In May, Chatterbox asked Vincent Scully, the eminent (now retired) Yale architecture historian, whether public buildings of the mid-to-late 20th century were less durable than public buildings that predate the 20th century. Of course they are, he said. Now Scully has penned a New York Times Magazine piece on this topic. In the last of the Times Magazine’s special issues on the millennium, Scully writes,
Our steel-frame and curtain-wall skyscrapers are major symbols of our age, but there is every reason to surmise they won’t be here for long. Their life expectancy is 50 years or so, and that assumes assiduous maintenance.
Reading this, Chatterbox was chilled to the bone. If Scully is right, Chatterbox realized, that means New York’s Seagram Building has only a decade or two to go before it falls over. Thinking about that made Chatterbox very blue. Even though Mies van der Rohe and Philip Johnson’s landmark building has inspired a host of ugly imitations (including the Martin Luther King Memorial Library in Washington, D.C.–also designed by Mies–which essentially is the Seagram Building knocked on its side), Chatterbox has a strong attachment to the Seagram Building. It was born the same year Chatterbox was, 1958. Chatterbox’s maternal grandfather worked for a company that supplied the bronze used in its handsome spandrels, mullions, and I-beams. And when Chatterbox was a wee cube, Pappy Chatterbox had an office in the Seagram Building. Chatterbox is far from the only person with a strong attachment to the skyscraper; in an essay in an earlier millennium issue of the Times Magazine, Herbert Muschamp proclaimed the Seagram Building “my choice as the millennium’s most important building.”
Eventually, Chatterbox got sufficiently worked up thinking about the possibility that the Seagram Building might fall down that he phoned Scully, who reassured Chatterbox that when he wrote those words in the Times piece he wasn’t thinking of the Seagram building. “They take good care of that,” he said. (Among other things, the bronze is oiled annually.) “If you take good care of them, they can last for quite awhile.” This seemed somewhat at odds with Scully’s written remark about assuming “assiduous maintenance,” but Chatterbox decided to let that go. Instead, he asked precisely when one could expect the Seagram Building to fall down. Scully answered that he didn’t know.
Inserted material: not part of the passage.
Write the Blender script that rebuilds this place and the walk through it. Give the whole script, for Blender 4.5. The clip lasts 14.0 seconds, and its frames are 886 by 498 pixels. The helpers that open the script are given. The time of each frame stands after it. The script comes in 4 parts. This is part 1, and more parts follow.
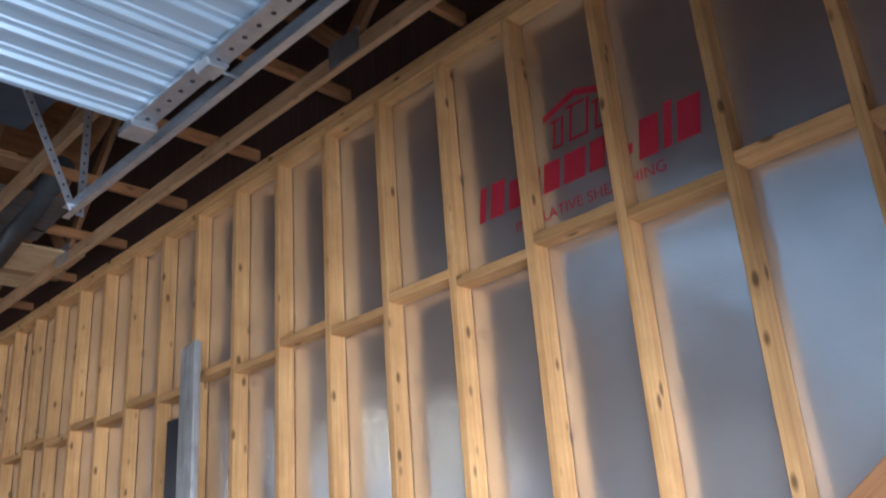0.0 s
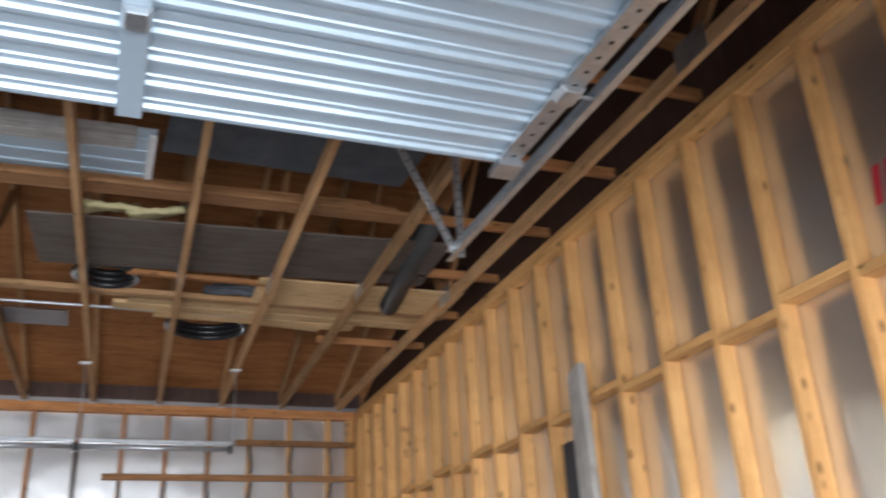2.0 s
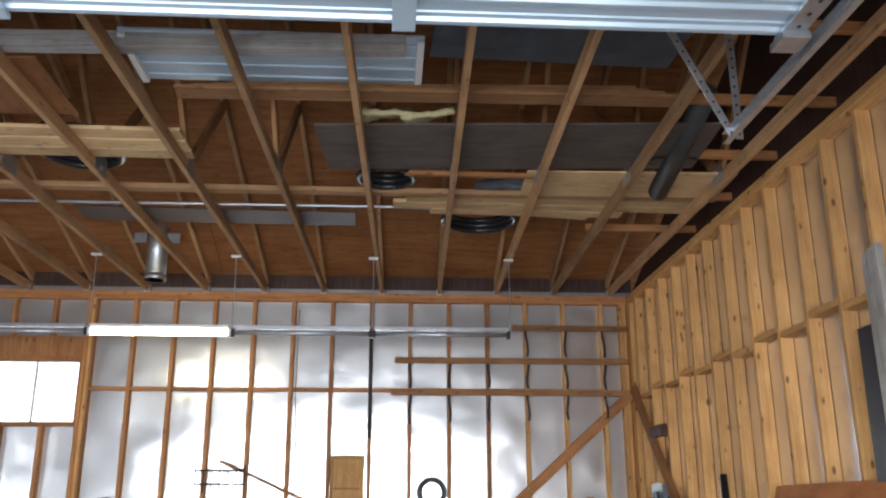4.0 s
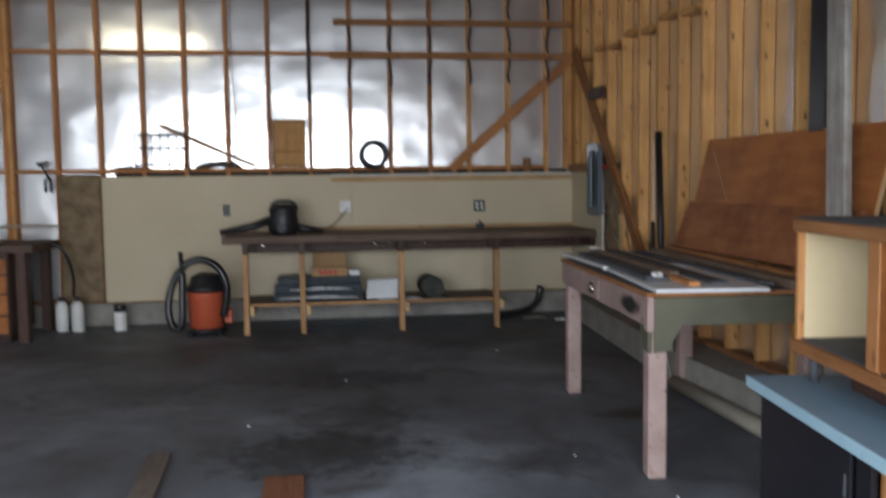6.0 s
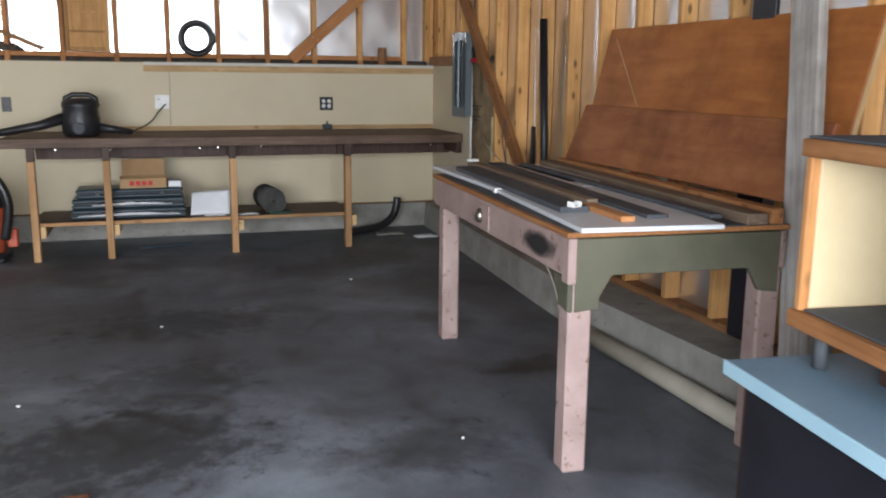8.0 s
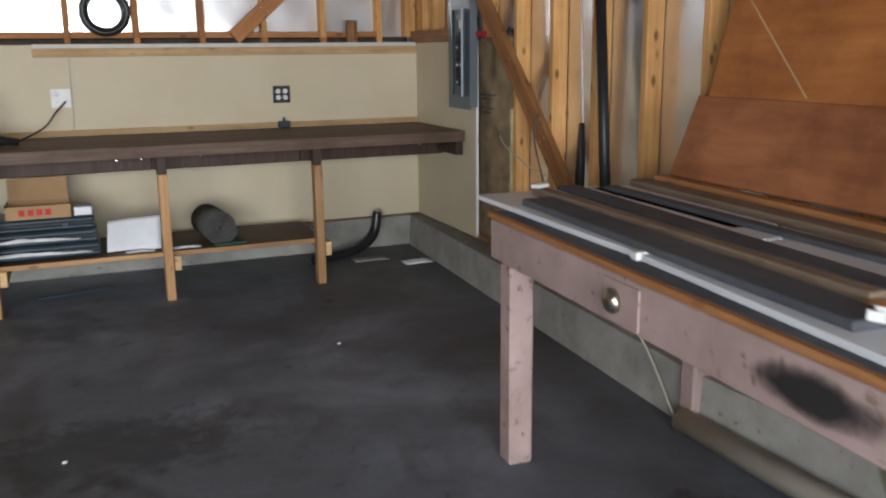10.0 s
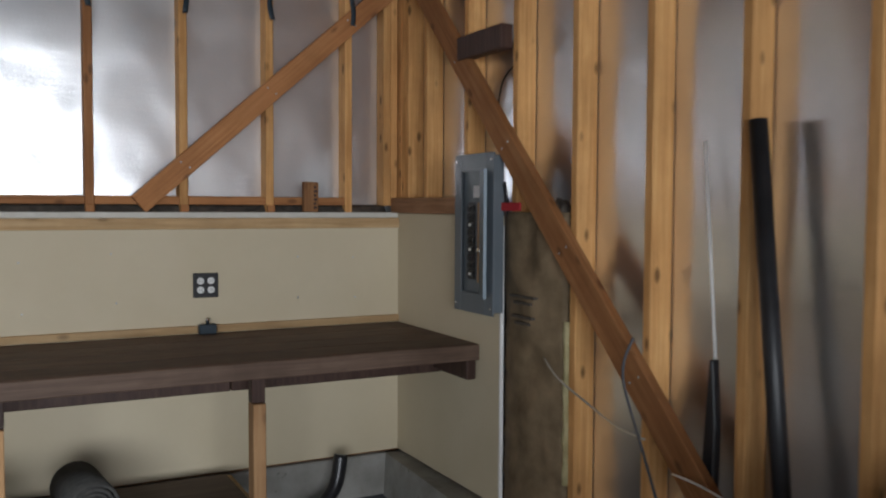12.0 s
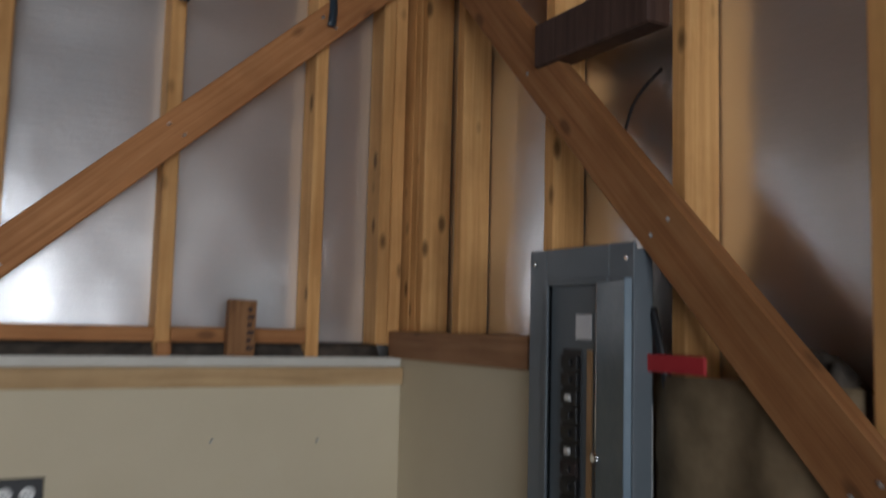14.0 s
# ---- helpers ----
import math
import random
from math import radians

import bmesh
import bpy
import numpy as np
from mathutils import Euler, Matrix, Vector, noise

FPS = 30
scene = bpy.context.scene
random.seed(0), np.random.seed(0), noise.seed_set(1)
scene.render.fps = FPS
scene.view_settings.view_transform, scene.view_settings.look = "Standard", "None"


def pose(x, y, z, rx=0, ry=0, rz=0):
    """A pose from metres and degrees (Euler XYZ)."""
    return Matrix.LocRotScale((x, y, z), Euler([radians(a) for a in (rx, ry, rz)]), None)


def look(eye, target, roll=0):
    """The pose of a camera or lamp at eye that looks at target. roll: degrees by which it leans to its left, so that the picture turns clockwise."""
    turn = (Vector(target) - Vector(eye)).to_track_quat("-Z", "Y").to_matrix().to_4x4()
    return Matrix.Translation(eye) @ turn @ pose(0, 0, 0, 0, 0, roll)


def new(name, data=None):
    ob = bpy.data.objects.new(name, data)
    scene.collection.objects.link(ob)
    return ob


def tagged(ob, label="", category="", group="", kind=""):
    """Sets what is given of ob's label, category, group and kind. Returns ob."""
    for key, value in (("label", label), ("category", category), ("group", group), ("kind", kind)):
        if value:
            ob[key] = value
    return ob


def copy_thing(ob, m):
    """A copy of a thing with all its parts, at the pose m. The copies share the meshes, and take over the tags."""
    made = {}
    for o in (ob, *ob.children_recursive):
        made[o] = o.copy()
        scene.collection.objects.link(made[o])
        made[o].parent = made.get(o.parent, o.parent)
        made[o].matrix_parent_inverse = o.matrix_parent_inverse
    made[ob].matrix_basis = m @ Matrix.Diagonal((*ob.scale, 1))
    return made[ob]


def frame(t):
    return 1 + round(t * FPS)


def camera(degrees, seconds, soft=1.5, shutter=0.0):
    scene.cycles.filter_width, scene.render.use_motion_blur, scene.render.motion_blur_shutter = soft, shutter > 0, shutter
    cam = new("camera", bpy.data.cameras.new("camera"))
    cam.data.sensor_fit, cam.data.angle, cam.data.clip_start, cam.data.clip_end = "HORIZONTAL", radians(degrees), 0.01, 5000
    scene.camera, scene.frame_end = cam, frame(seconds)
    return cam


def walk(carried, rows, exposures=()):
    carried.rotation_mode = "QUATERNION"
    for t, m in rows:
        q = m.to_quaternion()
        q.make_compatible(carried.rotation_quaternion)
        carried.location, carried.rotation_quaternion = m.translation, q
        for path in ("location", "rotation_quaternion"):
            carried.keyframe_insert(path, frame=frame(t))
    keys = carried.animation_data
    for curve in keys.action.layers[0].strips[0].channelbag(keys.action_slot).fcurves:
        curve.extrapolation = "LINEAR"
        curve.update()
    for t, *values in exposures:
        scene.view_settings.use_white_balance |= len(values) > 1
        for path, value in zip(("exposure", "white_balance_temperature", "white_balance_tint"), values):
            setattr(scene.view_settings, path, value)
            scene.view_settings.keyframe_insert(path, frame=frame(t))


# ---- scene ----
cam = camera(53.7, 14.0, soft=2.0, shutter=0.5)
PATH = [
    (0, (1.031, 0.349, 1.442), (2.37, 1.647, 2.166), -4.3),
    (0.5, (1.0, 0.358, 1.458), (2.314, 1.626, 2.274), -3.7),
    (1, (0.99, 0.369, 1.454), (2.174, 1.757, 2.274), -3.6),
    (1.5, (0.969, 0.405, 1.47), (1.927, 1.957, 2.292), -3.7),
    (2, (0.956, 0.427, 1.461), (1.634, 2.128, 2.267), -3.1),
    (2.4, (0.936, 0.467, 1.493), (1.41, 2.246, 2.274), -2.4),
    (2.5, (0.932, 0.452, 1.494), (1.36, 2.246, 2.269), -2.6),
    (2.7, (0.924, 0.434, 1.495), (1.215, 2.267, 2.242), -0.1),
    (4.8, (0.859, 0.384, 1.476), (0.962, 2.346, 1.85), -0.2),
    (5, (0.851, 0.384, 1.468), (0.964, 2.36, 1.759), -0.4),
    (5.5, (0.847, 0.421, 1.433), (0.989, 2.414, 1.511), -1.0),
    (6, (0.809, 0.468, 1.386), (1.079, 2.443, 1.231), -0.7),
    (6.5, (0.793, 0.599, 1.337), (1.238, 2.521, 1.008), -0.9),
    (7, (0.878, 0.919, 1.318), (1.492, 2.784, 0.939), 1.0),
    (7.2, (0.903, 1.048, 1.347), (1.48, 2.928, 0.983), 0.9),
    (9.3, (1.02, 2.771, 1.388), (1.759, 4.574, 0.936), -1.7),
    (9.5, (1.033, 2.943, 1.386), (1.781, 4.742, 0.934), -2.2),
    (10, (1.077, 3.41, 1.4), (1.833, 5.209, 0.959), -0.6),
    (10.5, (1.117, 3.887, 1.433), (2.065, 5.617, 1.105), -1.1),
    (11, (1.239, 4.378, 1.491), (2.166, 6.14, 1.302), -0.8),
    (11.5, (1.358, 4.848, 1.501), (2.271, 6.626, 1.435), 0.1),
    (12, (1.493, 5.285, 1.5), (2.426, 7.051, 1.402), 0.3),
    (12.5, (1.643, 5.746, 1.491), (2.405, 7.586, 1.308), 1.4),
    (13, (1.839, 6.245, 1.487), (2.803, 7.99, 1.325), 0.0),
    (13.5, (2.067, 6.7, 1.509), (2.979, 8.479, 1.476), 2.1),
    (14, (2.24, 7.121, 1.554), (3.224, 8.853, 1.733), 1.4),
]
EXPOSURES = [(0.0, -0.55, 5350, 10), (0.5, -0.12, 6200, 10), (1.5, -0.2, 6300, 10), (2.7, -0.3, 6250, 10), (4.8, -0.85, 6250, 10), (5.5, -1.2, 6250, 10), (6.0, -1.4, 6250, 10), (6.5, -1.35, 6250, 10), (7.0, -0.85, 6250, 10), (9.5, -0.45, 6450, 10), (10.5, -0.55, 6400, 10), (11.5, -0.9, 6300, 10), (12.5, -0.88, 6250, 10), (14.0, -1.05, 6250, 10)]
walk(cam, [(t, look(eye, target, roll)) for t, eye, target, roll in PATH], EXPOSURES)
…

Chatterbox next phoned the Teachers Insurance and Annuity Association of America-College Retirement Equities Fund (TIAA-CREF), which bought the Seagram Building from Seagram’s in 1980. Chatterbox read the troubling passage from Scully’s Times Magazine piece to Philip DiGennaro, managing director for TIAA-CREF’s mortgage and real estate division. “You can tell [Scully] I am offering, and tenants are accepting, leases in excess of 15 years,” DiGennaro answered. “That building represents the finest current construction, not construction for its day and age.” He added (without my asking) that the computers that now run the elevators and the heating systems and whatnot are all fully Y2K compliant. Yes, but how long will the building keep standing there? “This building was constructed of materials that should last more than a lifetime if you and I are going to live to be 80 years old.” More than 80 years? Chatterbox thought. That doesn’t seem especially long. Finally, Chatterbox asked: Will the Seagram Building make it to the year 3,000? “We’re scheduling the 3,000 millennium party right now,” DiGennaro assured Chatterbox, with a chuckle. But by then, of course, he wasn’t taking Chatterbox very seriously.